On connait bien le harcèlement sexuel ou le harcèlement moral. Il existe pourtant une autre forme de harcèlement beaucoup plus insidieux, car consenti par chacun des partenaires : le harcèlement fusionnel. Oui, l’amour peut devenir tyrannie quand il vire à la dépendance.
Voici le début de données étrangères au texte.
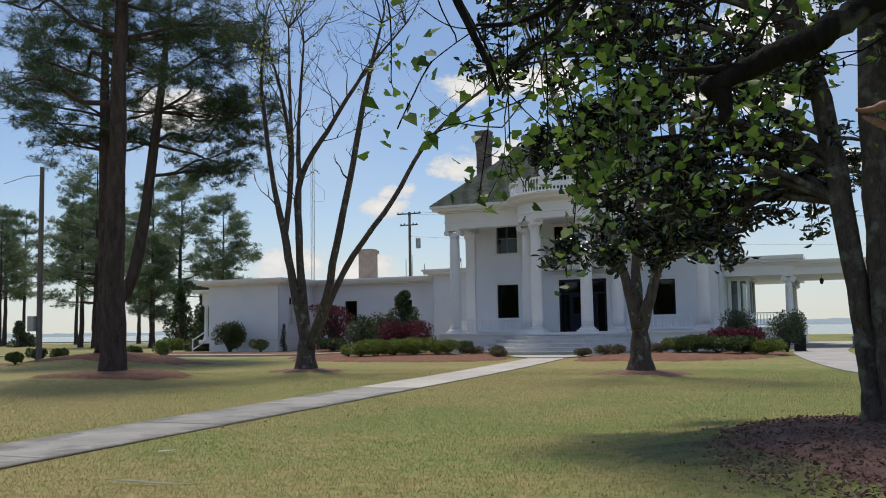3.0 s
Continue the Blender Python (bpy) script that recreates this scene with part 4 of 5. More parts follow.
    lx, ly = -16.55, YC - 1.17
    s.tube([(lx, ly, BEAM + .3), (lx, ly, 4.9)], [.012, .012], 5)
    for k in range(4):
        a = radians(45 + 90 * k)
        s.tube([(lx + .21 * math.cos(a), ly + .21 * math.sin(a), 4.55), (lx + .14 * math.cos(a), ly + .14 * math.sin(a), 4.05)], [.016, .016], 5)
    s.revolve([(.25, 4.55), (.24, 4.60), (.10, 4.76), (.05, 4.80), (.07, 4.86), (.02, 4.92)], lx, ly, 8)
    s.revolve([(.10, 3.96), (.15, 4.02), (.14, 4.06)], lx, ly, 8)
    s.revolve([(.03, 4.06), (.03, 4.2)], lx, ly, 6)
    return s


CHIMNEY_B = material("brown_bricks", (0.10, 0.083, 0.077), (0.26, 0.215, 0.195), 0.9, 3, 30, 0.5, 0.01, per_island=0.4)
LOUVRE = material("grey_louvre", (0.12, 0.14, 0.15), (0.20, 0.22, 0.23), 0.6, 6, 30, 0.2, 0.01)
ROUND_BAL, BIG_BAL = baluster_mesh(.56), baluster_mesh(.62, .045)
_sq = Shape()
_sq.box(-.018, .018, -.018, .018, 0, .62)
SQUARE_BAL = _sq.mesh("baluster", WHITE)
lantern = single("porch_lantern", build_house(), IRON, "black iron lantern hanging on a rod in the portico", "lantern")


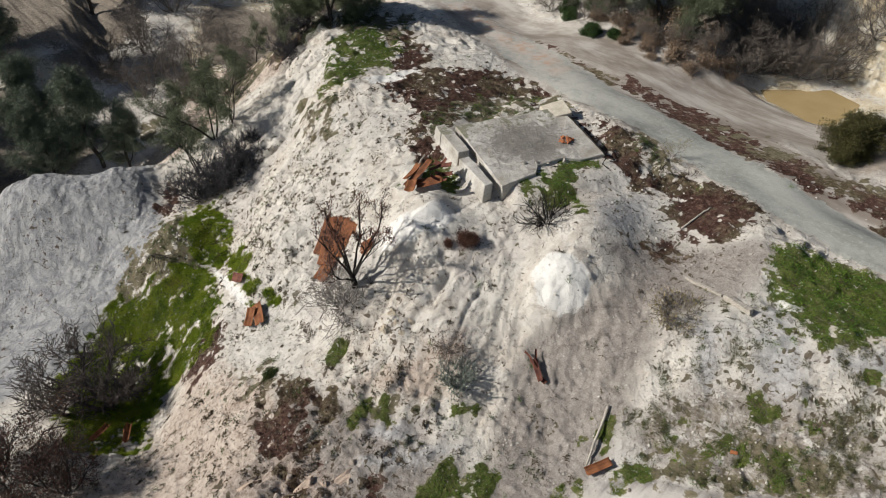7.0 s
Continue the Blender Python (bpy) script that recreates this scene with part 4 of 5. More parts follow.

Marie-France Hirigoyen, psychiatre, a été, à la fin des années 1990, pionnière sur le sujet du harcèlement moral, devenu l’un des combats du siècle. Au travail, à l’école, ou dans le couple, des lois existent désormais pour protéger les victimes. Ses caractéristiques? Une violence faite d’intimidation, de dévalorisation, d’insultes et parfois même de la violence, destinés à anéantir l’autre pour restaurer un narcissisme défaillant. Il s’agit ici de harcèlement moral. Attention toutefois : « tout harceleur n’est pas un pervers narcissique, et toute manipulation n’est pas forcément mauvaise, encore moins perverse » soulignent aujourd’hui nombre de thérapeutes, qui se penchent désormais sur une forme de violence beaucoup plus « tordue » car opérée par détresse et consentie par amour : le harcèlement fusionnel.

Les ressorts du harcèlement fusionnel

Contrairement au harcèlement moral, lorsqu’il y a harcèlement fusionnel, les rôles sont totalement inversés. Le persécuteur n’a rien du bourreau qui cherche à dominer ou détruire son partenaire. Le persécuteur demande au contraire – ici – à être dominé, déresponsabilisé, infantilisé. Il fait tout (inconsciemment) pour que ses proches décident à sa place et assument à sa place, ses responsabilités, jusqu’à les user psychologiquement.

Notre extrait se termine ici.